***** Recorded data
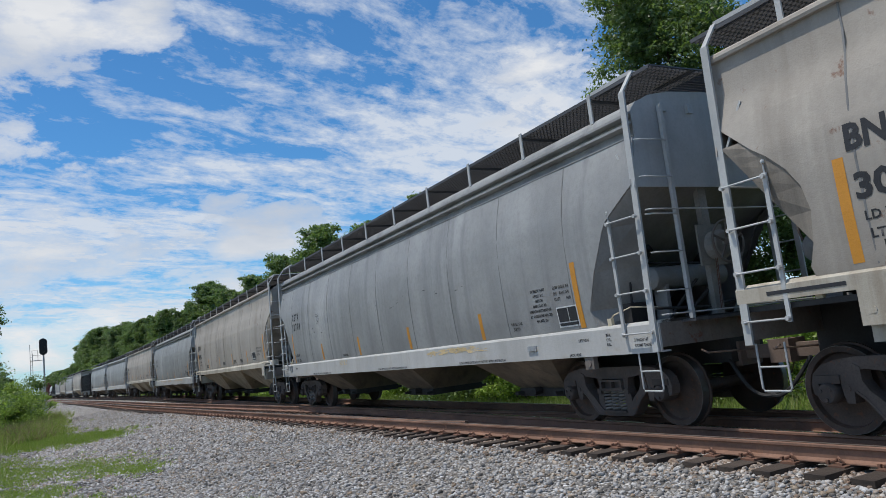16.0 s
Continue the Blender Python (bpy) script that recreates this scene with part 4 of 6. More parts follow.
def bng_hopper(u, number):
    car = covered_hopper("tan-grey streaked covered hopper with ladders and a roof walkway", "tan", M_TANSILL, M_LADDER, True)
    h = H_HALF
    part("lettering", text_fit("BNGX", 0.92, 0.245, M_INK, on_side(7.60, 2.80), 0.012), None, car, "painted lettering")
    part("lettering", text_fit(number, 0.95, 0.235, M_INK, on_side(7.58, 2.33), 0.012), None, car, "painted lettering")
    pl = on_side(5.66, 2.55)
    part("clearance_mark", bars_text(pl, [(0, 0, 0.30, 0.012), (0, 0.29, 0.30, 0.012), (0, 0, 0.012, 0.30), (0.288, 0, 0.012, 0.30)]), M_INK, car, "black outlined box")
    part("lettering", text_fit("PLATE", 0.19, 0.055, M_INK, on_side(5.605, 2.755), 0.002), None, car, "painted lettering")
    part("lettering", text_fit("C", 0.055, 0.075, M_INK, on_side(5.54, 2.62), 0.004), None, car, "painted lettering")
    weights = {"30495": ("222400", "63600"), "30038": ("222100", "63900")}.get(number)
    if weights:
        part("lettering", text_fit("LD LMT  " + weights[0], 0.90, 0.085, M_INK, on_side(7.54, 2.12), 0.003), None, car, "painted lettering")
        part("lettering", text_fit("LT  WT   " + weights[1], 0.88, 0.085, M_INK, on_side(7.52, 1.95), 0.003), None, car, "painted lettering")
    else:
        part("stencil_line", bars_text(on_side(7.54, 1.95), [(0.0, 0.17, 0.40, 0.08), (0.5, 0.17, 0.4, 0.08), (0.0, 0.0, 0.38, 0.08), (0.54, 0.0, 0.34, 0.08)]), M_INK, car)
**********
(Stated goal):
Repeat the material above in full and exactly, omitting the pictures.

(Result of this task):
16.0 s
Continue the Blender Python (bpy) script that recreates this scene with part 4 of 6. More parts follow.
def bng_hopper(u, number):
    car = covered_hopper("tan-grey streaked covered hopper with ladders and a roof walkway", "tan", M_TANSILL, M_LADDER, True)
    h = H_HALF
    part("lettering", text_fit("BNGX", 0.92, 0.245, M_INK, on_side(7.60, 2.80), 0.012), None, car, "painted lettering")
    part("lettering", text_fit(number, 0.95, 0.235, M_INK, on_side(7.58, 2.33), 0.012), None, car, "painted lettering")
    pl = on_side(5.66, 2.55)
    part("clearance_mark", bars_text(pl, [(0, 0, 0.30, 0.012), (0, 0.29, 0.30, 0.012), (0, 0, 0.012, 0.30), (0.288, 0, 0.012, 0.30)]), M_INK, car, "black outlined box")
    part("lettering", text_fit("PLATE", 0.19, 0.055, M_INK, on_side(5.605, 2.755), 0.002), None, car, "painted lettering")
    part("lettering", text_fit("C", 0.055, 0.075, M_INK, on_side(5.54, 2.62), 0.004), None, car, "painted lettering")
    weights = {"30495": ("222400", "63600"), "30038": ("222100", "63900")}.get(number)
    if weights:
        part("lettering", text_fit("LD LMT  " + weights[0], 0.90, 0.085, M_INK, on_side(7.54, 2.12), 0.003), None, car, "painted lettering")
        part("lettering", text_fit("LT  WT   " + weights[1], 0.88, 0.085, M_INK, on_side(7.52, 1.95), 0.003), None, car, "painted lettering")
    else:
        part("stencil_line", bars_text(on_side(7.54, 1.95), [(0.0, 0.17, 0.40, 0.08), (0.5, 0.17, 0.4, 0.08), (0.0, 0.0, 0.38, 0.08), (0.54, 0.0, 0.34, 0.08)]), M_INK, car)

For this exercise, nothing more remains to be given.